Pour le moment il est difficile d’avoir une visibilité d’ensemble sur la mise en place de ces comités à l’échelle nationale. Selon la Délégation interministérielle à la lutte contre le racisme, l’antisémitisme et la haine anti-LGBT (Dilcrah), 202 référents ont bien été nommées dans les préfectures L’instruction insiste donc sur la nécessité de transmettre un bilan de l’année 2023 « pour le premier trimestre 2024 ». Une échéance qui pourra difficilement être respectée…
Référent
Le gouvernement précise via cette instruction les rôles de ces référents. Ils sont en effet « le contact privilégié des professionnels du territoire » et doivent veiller « à ce que les coordonnées à jour des magistrats référents de chaque pôle anti-discriminations des parquets soient transmis au délégué territorial du Défenseur des droits, ainsi qu’aux représentants des associations ». Ainsi, « chaque référent doit veiller à informer régulièrement (…) la Dilcrah et le ministère de l’intérieur ».

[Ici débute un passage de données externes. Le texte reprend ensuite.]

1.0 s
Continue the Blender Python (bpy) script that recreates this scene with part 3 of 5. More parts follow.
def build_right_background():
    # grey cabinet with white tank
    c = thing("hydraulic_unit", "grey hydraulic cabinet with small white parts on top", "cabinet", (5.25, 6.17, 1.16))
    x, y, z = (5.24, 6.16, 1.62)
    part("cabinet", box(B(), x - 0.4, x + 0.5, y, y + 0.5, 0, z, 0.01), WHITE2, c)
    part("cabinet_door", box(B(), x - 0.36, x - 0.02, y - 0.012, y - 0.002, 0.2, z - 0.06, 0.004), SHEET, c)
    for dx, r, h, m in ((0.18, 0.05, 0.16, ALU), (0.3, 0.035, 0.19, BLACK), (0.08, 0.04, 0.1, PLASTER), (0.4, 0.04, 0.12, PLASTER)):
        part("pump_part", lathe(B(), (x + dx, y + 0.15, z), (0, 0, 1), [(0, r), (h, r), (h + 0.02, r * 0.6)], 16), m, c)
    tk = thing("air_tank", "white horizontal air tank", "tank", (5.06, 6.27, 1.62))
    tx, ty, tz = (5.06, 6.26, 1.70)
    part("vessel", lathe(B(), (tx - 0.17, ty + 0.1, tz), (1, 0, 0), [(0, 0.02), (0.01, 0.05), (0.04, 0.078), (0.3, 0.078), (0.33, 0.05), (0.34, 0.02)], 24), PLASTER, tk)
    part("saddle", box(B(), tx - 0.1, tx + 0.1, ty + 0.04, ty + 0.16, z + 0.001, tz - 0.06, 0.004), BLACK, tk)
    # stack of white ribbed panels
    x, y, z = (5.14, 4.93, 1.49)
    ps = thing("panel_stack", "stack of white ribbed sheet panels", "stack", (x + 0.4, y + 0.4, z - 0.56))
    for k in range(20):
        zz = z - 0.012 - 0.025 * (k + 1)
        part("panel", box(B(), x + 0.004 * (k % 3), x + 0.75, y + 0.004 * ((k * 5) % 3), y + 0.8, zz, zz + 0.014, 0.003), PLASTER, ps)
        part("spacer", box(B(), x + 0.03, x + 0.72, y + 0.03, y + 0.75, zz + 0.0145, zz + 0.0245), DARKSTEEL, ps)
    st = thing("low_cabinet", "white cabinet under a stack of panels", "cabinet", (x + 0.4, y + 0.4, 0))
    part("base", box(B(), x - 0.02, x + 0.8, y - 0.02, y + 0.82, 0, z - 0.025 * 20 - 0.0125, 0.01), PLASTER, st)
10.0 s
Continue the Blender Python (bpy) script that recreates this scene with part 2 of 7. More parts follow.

Autre mission essentielle du référent : s’assurer de l’utilisation des fonds publics déconcentrés conformément aux objectifs fixés par les plans nationaux. Par ailleurs, le gouvernement invite les préfets « à privilégier les conventions pluriannuelles d’objectifs dans la mesure où les associations concernées mènent bien des actions qui s’inscrivent dans les objectifs inscrits dans les 2 plans nationaux pilotés par la Dilcrah, ainsi que dans les plans d’action départementaux ».
Pour rappel, les associations du territoire peuvent être invitées à ces comités notamment celles gérant les centres LGBT, celles engagées contre l’antitsiganisme, ou encore celles ne bénéficiant pas de subventions sur les crédits déconcentrés de la Dilcrah mais intervenant sur ces thématiques.